MIA – /\/\ /\ Y /\
If an android ever decided to travel the world and make hip-hop music, the result might be something like M.I.A.’s third album, /\/\ /\ Y /\ (which I’m going to call MAYA because it’s easier to type!). All that world music gets put on the backburner here – MAYA is M.I.A.’s deliciously odd hip-hop wrapped in a metallic electronic shell, but somehow there are only glimpses of her colorful, eccentric style.
It opens with blurry computerized vocals rambling about iPhones and the web. That segues into electric drills, frantic beats,and M.I.A. sounding like an android dominatrix, “I light up like a genie and I blow up on this song/Aladdin; no kiddin’, boy I need a rub… Basslines and cars anything fast/Know who I am, run this f in’ club!”
After that, she launches into the clubbier electropop of ‘XXXO’, which is the sort of fun but fluffy song that they turn into lead singles. The really good stuff happens when that song ends — hypnotic singsong raps, schizophrenic synth circuses, chilly spacey electronica, gently funky pop, powerful eruptions of booming rap and clattering drums, wild spurts of grinding rock, swipping stretches of slow electronica, and echoing galaxies of poppy rap.

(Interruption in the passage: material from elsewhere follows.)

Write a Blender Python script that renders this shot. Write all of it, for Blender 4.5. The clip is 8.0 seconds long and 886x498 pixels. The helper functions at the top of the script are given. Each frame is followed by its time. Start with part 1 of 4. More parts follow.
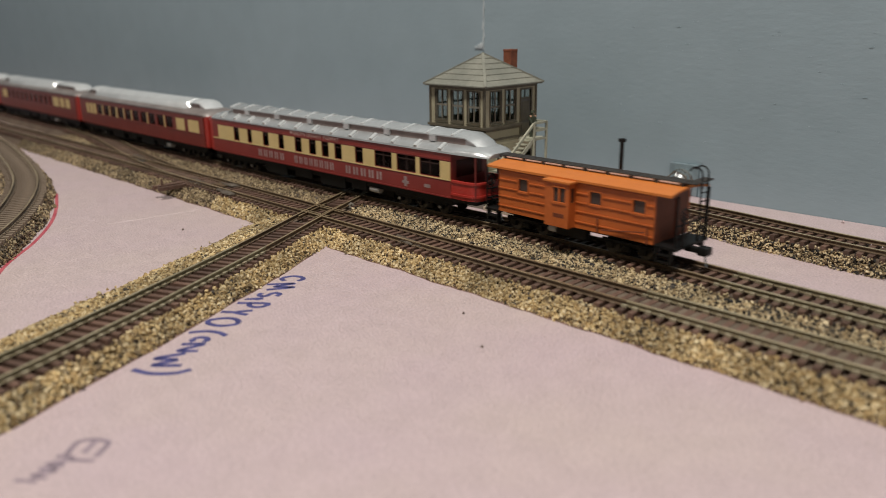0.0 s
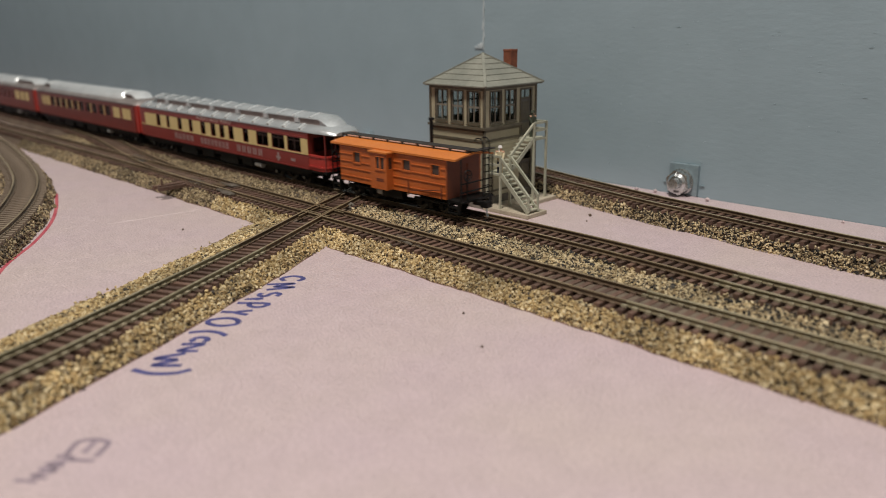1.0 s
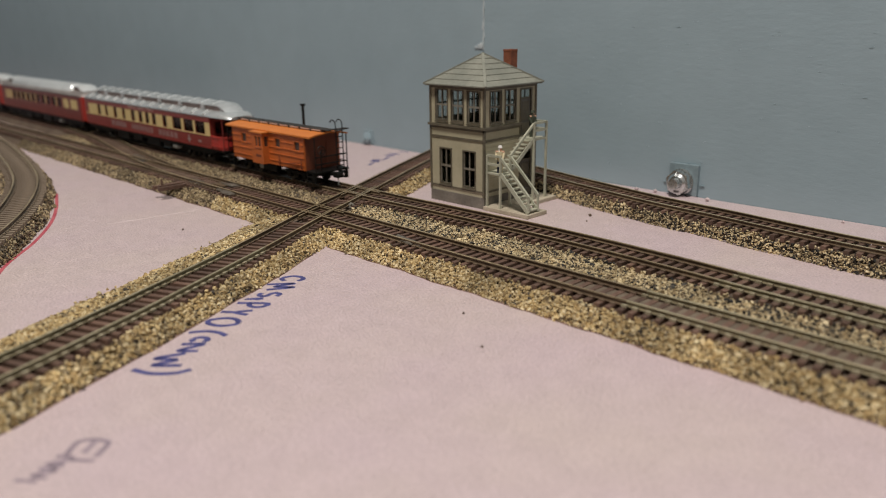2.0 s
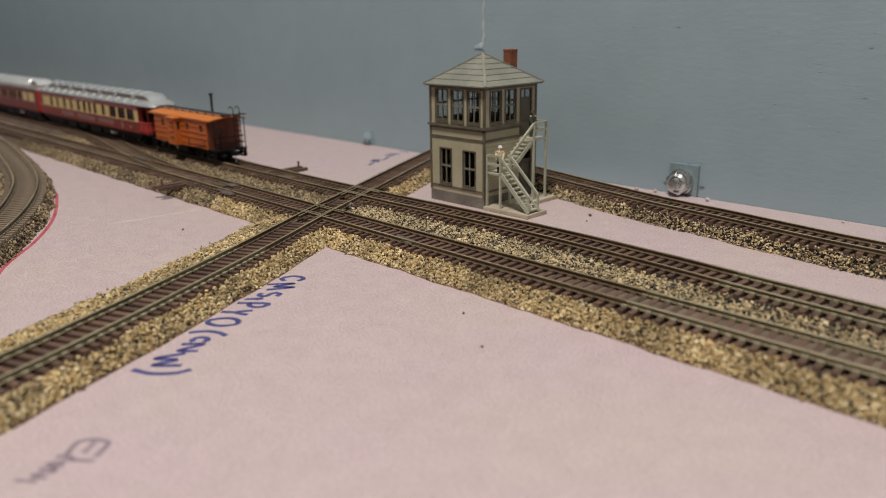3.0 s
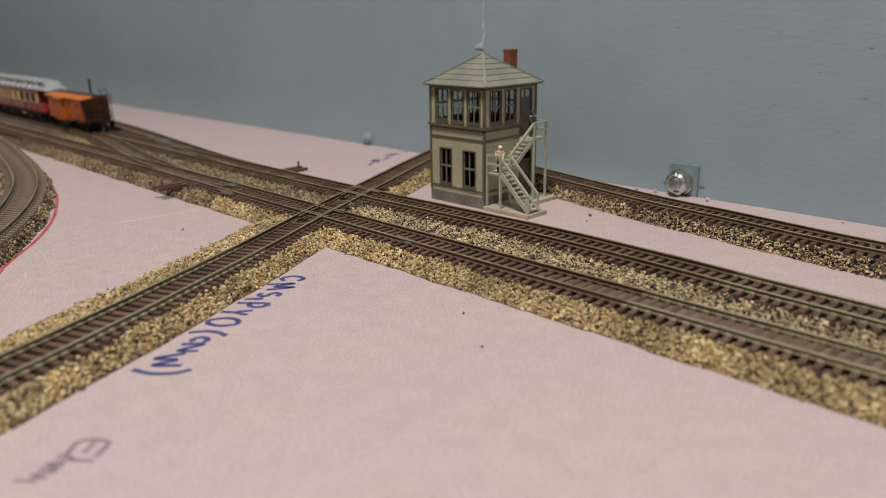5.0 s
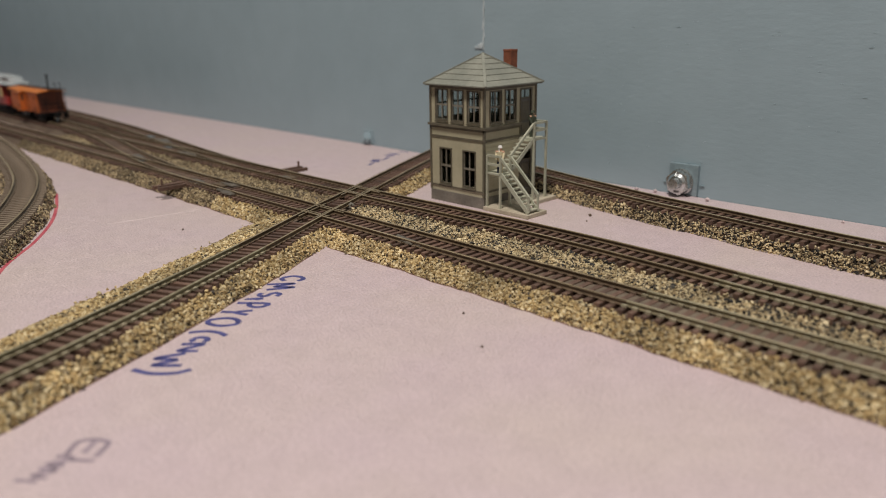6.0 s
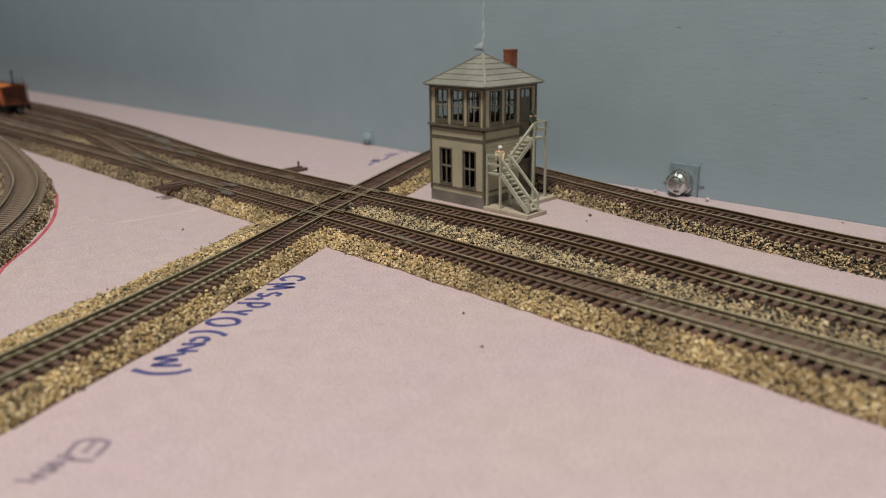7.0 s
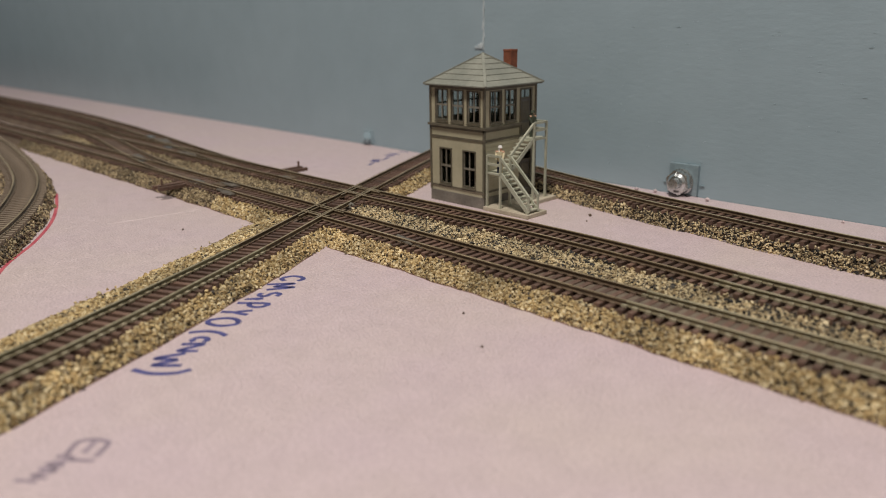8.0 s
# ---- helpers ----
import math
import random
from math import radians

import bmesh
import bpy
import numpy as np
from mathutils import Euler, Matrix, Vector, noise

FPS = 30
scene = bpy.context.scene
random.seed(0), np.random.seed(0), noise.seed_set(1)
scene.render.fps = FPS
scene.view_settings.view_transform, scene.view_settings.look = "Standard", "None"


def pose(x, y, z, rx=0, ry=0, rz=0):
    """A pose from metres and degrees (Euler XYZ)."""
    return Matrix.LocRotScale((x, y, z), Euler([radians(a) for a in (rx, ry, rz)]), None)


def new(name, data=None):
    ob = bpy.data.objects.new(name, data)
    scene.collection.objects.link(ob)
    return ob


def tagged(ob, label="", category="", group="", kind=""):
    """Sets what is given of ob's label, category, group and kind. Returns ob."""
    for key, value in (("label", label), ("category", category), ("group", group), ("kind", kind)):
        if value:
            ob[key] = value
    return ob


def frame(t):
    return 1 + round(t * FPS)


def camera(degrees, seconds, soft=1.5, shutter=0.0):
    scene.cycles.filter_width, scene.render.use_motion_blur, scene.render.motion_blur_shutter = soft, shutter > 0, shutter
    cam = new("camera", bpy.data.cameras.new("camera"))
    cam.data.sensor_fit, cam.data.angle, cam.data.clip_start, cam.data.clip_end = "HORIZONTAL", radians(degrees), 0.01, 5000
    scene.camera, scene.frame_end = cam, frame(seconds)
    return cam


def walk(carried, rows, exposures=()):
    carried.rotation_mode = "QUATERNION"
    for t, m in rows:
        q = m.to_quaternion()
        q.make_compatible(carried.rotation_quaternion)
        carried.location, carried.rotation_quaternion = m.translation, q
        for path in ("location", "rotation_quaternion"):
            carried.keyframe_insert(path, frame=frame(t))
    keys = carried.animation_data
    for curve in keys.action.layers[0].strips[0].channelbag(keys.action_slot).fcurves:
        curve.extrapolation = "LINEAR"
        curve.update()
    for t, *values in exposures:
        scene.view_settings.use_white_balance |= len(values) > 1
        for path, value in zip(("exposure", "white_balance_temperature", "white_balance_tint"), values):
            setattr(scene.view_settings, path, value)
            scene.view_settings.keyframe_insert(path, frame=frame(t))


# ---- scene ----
cam = camera(61.26, 8.0, soft=0.6, shutter=0.4)
EYE = pose(0.21945, -0.15599, 0.07249, 73.032, 0.766, 44.896)
walk(cam, [(0.0, EYE), (8.0, EYE)])
cam.data.dof.use_dof = True
cam.data.dof.focus_distance = 0.248
cam.data.dof.aperture_fstop = 13.0

# ---- light ----
world = bpy.data.worlds.new("room_dark")
scene.world = world
world.use_nodes = True
world.node_tree.nodes["Background"].inputs[0].default_value = (0.9, 0.95, 1.0, 1)
world.node_tree.nodes["Background"].inputs[1].default_value = 0.006
scene.view_settings.exposure = 0.0


def ceiling_lamp(x, y, z, sx, sy, watts, colour):
    data = bpy.data.lights.new("ceiling_lamp", "AREA")
    data.shape, data.size, data.size_y, data.energy, data.color = "RECTANGLE", sx, sy, watts, colour
    ob = new("ceiling_lamp_light", data)
    ob.matrix_world = pose(x, y, z)
    return ob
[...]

It was actually kind of a sad experience to listen to MAYA. I started out wildly excited by M.I.A.’s new electronic sound, imagining the wild, weird things she would do with those effects. But as the album played, I kept thinking over and over, ‘Well… that song was nice. Not great, but nice. Maybe the next one will be the awesome one….’ and that song was nice too, but not great. That pretty much applied to the whole album.
Now don’t get me wrong, M.I.A.’s musical genius shines brightly on some of these songs. ‘Teqkilla’ is pure insane delight, and there are flickers of genius with ‘It Takes a Muscle’ and the booming ‘Born Free’. Her warm voice gets to both rap and sing here ( “You could try to find ways to be happier/You might end up somewhere in Ethiopia/You can think big with your idea/You ain’t never gonna find utopia!” ), sounding alternately innocent and brashly hot-blooded.
But it feels like M.I.A. wasn’t entire comfortable with all the keyboards, electronic twiddles and power tools, because in at least half these songs she doesn’t really DO anything with what she has. There’s an electronic beat, some reverb voice, a few sound effects… and that’s it. As a result, songs like ‘Tell Me Why’ and the clubby ‘It Iz What It Iz’ are just typical electropop, and ‘Story To Be Told’ is downright boring.
MAYA has brilliant songs here and there, but M.I.A.’s creative hip-hop seems to have taken a back seat on this one — those flashes of genius are stuck between half-hearted electronica that just needed more musical TLC.